Em nome de superávit e da tal recuperação econômica, seria mais direto se o governo mandasse logo matar milhões de pessoas. Não o faz porque precisa permitir que se extraia delas o trabalho necessário para reproduzir o capital internacional. No fundo, trata milhões de brasileiros não como pessoas e cidadãos e sim como máquinas que expelem uma mercadoria muito especial, a força de trabalho, sendo que, ao estabelecer o permissivo de que se desenvolva uma exploração sem limites do trabalho, acaba proferindo uma sentença de morte dos trabalhadores, que é, ao mesmo tempo, destrutiva de tudo e de todos.
E alguém ainda chama isso de “modernização”?
[i]. “§ 1º Os segurados enquadrados como empregados que, no somatório de remunerações auferidas de um ou mais empregadores no período de um mês, independentemente do tipo de contrato de trabalho, receberem remuneração inferior ao salário mínimo mensal, poderão recolher ao Regime Geral de Previdência Social a diferença entre a remuneração recebida e o valor do salário mínimo mensal, em que incidirá a mesma alíquota aplicada à contribuição do trabalhador retida pelo empregador.”
[ii]. “garantia de salário, nunca inferior ao mínimo, para os que percebem remuneração variável;”
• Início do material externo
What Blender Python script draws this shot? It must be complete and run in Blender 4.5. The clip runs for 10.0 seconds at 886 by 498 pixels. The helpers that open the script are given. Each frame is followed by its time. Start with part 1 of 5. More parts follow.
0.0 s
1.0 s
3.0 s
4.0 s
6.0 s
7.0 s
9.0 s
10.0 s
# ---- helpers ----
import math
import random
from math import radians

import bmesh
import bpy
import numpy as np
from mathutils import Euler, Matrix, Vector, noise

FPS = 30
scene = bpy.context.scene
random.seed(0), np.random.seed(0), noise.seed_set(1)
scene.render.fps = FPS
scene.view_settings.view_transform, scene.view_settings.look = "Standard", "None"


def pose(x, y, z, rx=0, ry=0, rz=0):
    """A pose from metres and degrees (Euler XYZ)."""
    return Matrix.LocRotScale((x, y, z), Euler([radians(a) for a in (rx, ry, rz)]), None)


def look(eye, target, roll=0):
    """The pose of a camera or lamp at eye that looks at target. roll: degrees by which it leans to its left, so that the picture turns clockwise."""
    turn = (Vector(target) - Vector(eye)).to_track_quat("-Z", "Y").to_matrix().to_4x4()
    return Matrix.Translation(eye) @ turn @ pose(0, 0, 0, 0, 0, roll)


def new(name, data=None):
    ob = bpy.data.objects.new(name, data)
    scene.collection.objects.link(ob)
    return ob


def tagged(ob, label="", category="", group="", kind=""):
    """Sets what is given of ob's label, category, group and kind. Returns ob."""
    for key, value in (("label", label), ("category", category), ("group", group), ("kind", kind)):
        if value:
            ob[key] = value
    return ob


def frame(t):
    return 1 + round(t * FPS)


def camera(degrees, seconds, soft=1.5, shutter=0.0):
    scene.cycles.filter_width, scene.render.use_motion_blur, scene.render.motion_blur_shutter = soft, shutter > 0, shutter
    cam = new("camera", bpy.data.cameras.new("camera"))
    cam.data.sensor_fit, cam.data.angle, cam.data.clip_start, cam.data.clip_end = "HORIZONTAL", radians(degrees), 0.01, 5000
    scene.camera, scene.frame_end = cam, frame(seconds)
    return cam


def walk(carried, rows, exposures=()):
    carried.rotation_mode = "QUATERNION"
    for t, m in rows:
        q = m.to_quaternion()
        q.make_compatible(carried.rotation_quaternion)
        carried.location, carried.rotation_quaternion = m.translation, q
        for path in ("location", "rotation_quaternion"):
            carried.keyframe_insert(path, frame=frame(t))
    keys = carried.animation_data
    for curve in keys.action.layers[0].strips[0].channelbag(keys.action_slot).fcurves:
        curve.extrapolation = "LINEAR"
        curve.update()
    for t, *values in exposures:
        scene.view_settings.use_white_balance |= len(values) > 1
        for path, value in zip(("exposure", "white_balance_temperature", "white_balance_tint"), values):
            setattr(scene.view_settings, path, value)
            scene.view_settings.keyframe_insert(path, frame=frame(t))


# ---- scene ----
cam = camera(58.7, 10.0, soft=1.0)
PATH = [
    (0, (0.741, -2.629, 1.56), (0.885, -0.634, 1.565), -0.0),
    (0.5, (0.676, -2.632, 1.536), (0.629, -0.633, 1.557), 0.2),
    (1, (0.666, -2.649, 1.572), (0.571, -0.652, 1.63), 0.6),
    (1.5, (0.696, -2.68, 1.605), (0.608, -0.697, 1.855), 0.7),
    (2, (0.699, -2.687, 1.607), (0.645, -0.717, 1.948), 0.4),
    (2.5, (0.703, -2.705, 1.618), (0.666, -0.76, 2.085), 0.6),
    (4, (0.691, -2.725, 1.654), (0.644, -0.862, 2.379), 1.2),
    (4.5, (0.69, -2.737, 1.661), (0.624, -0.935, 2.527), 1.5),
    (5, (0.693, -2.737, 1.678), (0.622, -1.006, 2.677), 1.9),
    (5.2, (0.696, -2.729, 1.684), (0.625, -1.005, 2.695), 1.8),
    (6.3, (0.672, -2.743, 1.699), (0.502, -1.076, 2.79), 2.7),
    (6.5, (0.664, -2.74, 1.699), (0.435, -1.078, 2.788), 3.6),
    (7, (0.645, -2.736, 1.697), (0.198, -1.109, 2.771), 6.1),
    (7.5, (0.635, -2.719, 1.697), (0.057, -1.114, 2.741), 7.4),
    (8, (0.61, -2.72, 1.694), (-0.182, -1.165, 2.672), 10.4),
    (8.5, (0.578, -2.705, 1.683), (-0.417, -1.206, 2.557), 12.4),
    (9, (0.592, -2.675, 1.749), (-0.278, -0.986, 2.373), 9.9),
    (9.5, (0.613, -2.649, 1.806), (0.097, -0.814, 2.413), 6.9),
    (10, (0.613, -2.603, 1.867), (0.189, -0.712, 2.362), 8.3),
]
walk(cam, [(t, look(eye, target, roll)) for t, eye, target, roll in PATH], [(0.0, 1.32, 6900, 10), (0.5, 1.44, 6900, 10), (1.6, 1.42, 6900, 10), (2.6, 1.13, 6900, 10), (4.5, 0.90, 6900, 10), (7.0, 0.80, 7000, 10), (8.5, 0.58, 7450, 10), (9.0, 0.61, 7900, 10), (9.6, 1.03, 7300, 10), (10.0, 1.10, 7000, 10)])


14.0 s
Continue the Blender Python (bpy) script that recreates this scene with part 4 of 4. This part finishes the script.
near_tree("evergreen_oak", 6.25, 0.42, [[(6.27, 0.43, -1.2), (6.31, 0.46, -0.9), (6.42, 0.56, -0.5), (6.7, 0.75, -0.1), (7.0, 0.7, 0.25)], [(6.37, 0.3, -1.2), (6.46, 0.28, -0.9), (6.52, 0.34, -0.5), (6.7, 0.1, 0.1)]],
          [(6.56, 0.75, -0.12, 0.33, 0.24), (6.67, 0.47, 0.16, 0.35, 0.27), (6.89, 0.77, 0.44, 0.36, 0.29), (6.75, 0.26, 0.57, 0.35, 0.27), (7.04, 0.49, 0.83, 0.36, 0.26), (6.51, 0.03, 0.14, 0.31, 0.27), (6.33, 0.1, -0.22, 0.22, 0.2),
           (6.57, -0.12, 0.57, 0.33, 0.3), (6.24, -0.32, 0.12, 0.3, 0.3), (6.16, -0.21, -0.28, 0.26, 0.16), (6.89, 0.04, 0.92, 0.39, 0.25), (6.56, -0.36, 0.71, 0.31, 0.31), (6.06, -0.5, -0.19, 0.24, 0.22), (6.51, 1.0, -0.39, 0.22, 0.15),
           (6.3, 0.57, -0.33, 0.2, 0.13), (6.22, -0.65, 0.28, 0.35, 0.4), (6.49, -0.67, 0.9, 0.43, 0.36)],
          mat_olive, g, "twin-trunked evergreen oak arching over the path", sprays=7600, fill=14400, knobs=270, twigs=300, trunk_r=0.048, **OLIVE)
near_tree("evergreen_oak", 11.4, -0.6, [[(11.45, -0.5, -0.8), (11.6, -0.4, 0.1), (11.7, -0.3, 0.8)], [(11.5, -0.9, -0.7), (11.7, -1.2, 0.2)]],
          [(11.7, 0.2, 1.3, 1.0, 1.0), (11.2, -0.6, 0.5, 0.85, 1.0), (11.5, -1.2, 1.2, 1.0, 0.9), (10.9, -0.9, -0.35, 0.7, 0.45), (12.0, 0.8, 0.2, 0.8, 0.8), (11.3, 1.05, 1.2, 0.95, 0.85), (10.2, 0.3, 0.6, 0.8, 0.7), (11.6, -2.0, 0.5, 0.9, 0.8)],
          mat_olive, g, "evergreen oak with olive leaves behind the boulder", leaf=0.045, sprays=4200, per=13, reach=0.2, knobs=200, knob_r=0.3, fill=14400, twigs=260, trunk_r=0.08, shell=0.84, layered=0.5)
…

[iii]. “Ressalvadas as hipóteses a que se referem os art. 482 e art. 483, na hipótese de extinção do contrato de trabalho intermitente serão devidas as seguintes verbas rescisórias: I - pela metade: a) o aviso prévio indenizado, calculado conforme o art. 452- F; e b) a indenização sobre o saldo do Fundo de Garantia do Tempo de Serviço - FGTS, prevista no § 1º do art. 18 da Lei nº 8.036, de 11 de maio de 1990; e II - na integralidade, as demais verbas trabalhistas”.
“§ 1º. A extinção de contrato de trabalho intermitente permite a movimentação da conta vinculada do trabalhador no FGTS na forma do inciso I-A do art. 20 da Lei nº 8.036, de 1990, limitada a até oitenta por cento do valor dos depósitos”.
[iv]. E, curiosamente, a MP foi editada um dia depois do anúncio de que a arrecadação sobre a folha de salário estava crescendo, o que demonstrava, inclusive, uma recuperação da economia (“Sinais da retomada chegam à arrecadação”, in Folha de S. Paulo, 13/11/17, p. A-19).
[v]. “A extinção do contrato de trabalho intermitente a que se refere este artigo não autoriza o ingresso no Programa de Seguro-Desemprego”.
[vi] "Art. 911-A. O empregador efetuará o recolhimento das contribuições previdenciárias próprias e do trabalhador e o depósito do FGTS com base nos valores pagos no período mensal e fornecerá ao empregado comprovante do cumprimento dessas obrigações.
§ 1º Os segurados enquadrados como empregados que, no somatório de remunerações auferidas de um ou mais empregadores no período de um mês, independentemente do tipo de contrato de trabalho, receberem remuneração inferior ao salário mínimo mensal, poderão recolher ao Regime Geral de Previdência Social a diferença entre a remuneração recebida e o valor do salário mínimo mensal, em que incidirá a mesma alíquota aplicada à contribuição do trabalhador retida pelo empregador.
§ 2º Na hipótese de não ser feito o recolhimento complementar previsto no § 1º, o mês em que a remuneração total recebida pelo segurado de um ou mais empregadores for menor que o salário mínimo mensal não será considerado para fins de aquisição e manutenção de qualidade de segurado do Regime Geral de Previdência Social nem para cumprimento dos períodos de carência para concessão dos benefícios previdenciários."
[vii]. “§ 2º Nenhum benefício que substitua o salário de contribuição ou o rendimento do trabalho do segurado terá valor mensal inferior ao salário mínimo.”